1968 to present – like all original passenger lounges from all three classes on the Queen Mary, the first class smoking room was stripped of all furnishings and pressed into service as a multi-purpose catering room.

Left, the room after a catering event in 1990


Modern deck plan.

Some of the carvings by James Woodford (mentioned above) in the room today.

The result of this "conversion" is a still handsome and impressive " banqueting ballroom" called the "Royal Salon." It is unfortunately a darkened shadow of its former self. The paneling in the core area of the room is repaired along with water damage to the ceiling and the carpeting replaced every decade or so.

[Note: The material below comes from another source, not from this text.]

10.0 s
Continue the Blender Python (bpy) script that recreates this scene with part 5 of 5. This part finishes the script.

The black and white 1936 Stewart Bale photograph on the left above shows the wood paneling and screens surrounding the fireplace in the first class smoking room.  Note the light filtering through the screen and projecting flags on the wood panel behind it.  Like flags were incorporated into the painting over the fireplace.  This is an example of the subtle beauty of detail in the decor aboard the Queen Mary that passengers found astonishing.  At present the effect is totally lost as the screen is blocked with plywood panel (photos - right) and the area behind the fireplace is used as a rude storage pantry. 

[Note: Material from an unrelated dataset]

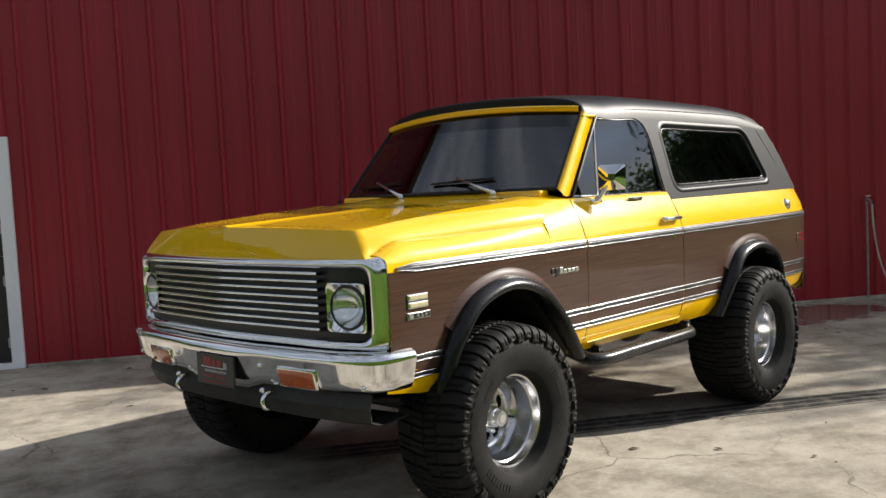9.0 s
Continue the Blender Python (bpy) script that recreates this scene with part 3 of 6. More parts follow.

Click on the images to expand them to full size.

Restoration Potential

Damage in the forward part of the Smoking Room today. These areas were once part of the room. They were an alcove with game tables.

Another view of this area

Full restoration is achievable but is dependant on a reassessment of the functions assigned to this room. See the articles entitled "The Upper Deck Public Rooms and Lounges - creating a world class entertainment venue on the Queen Mary" ; and "Banquets, Brunches and Buffets - creating a shipboard experience for banqueting guests" -- in the Alternative Vision series for greater details

Our views on functional restoration are illustrated in our proposed deck plan for Promenade deck.

A possible restoration showing restored pre-war turnabout.

We believe that the value of an attraction and of a banqueting venue resides in its uniqueness and panache. The fabulous suite of public rooms on the promenade deck was the crowning glory of the Queen Mary. Perhaps they will once again see the light of day in a fashion that makes them recognizable even to people fortunate enough to have sailed on her in her heyday.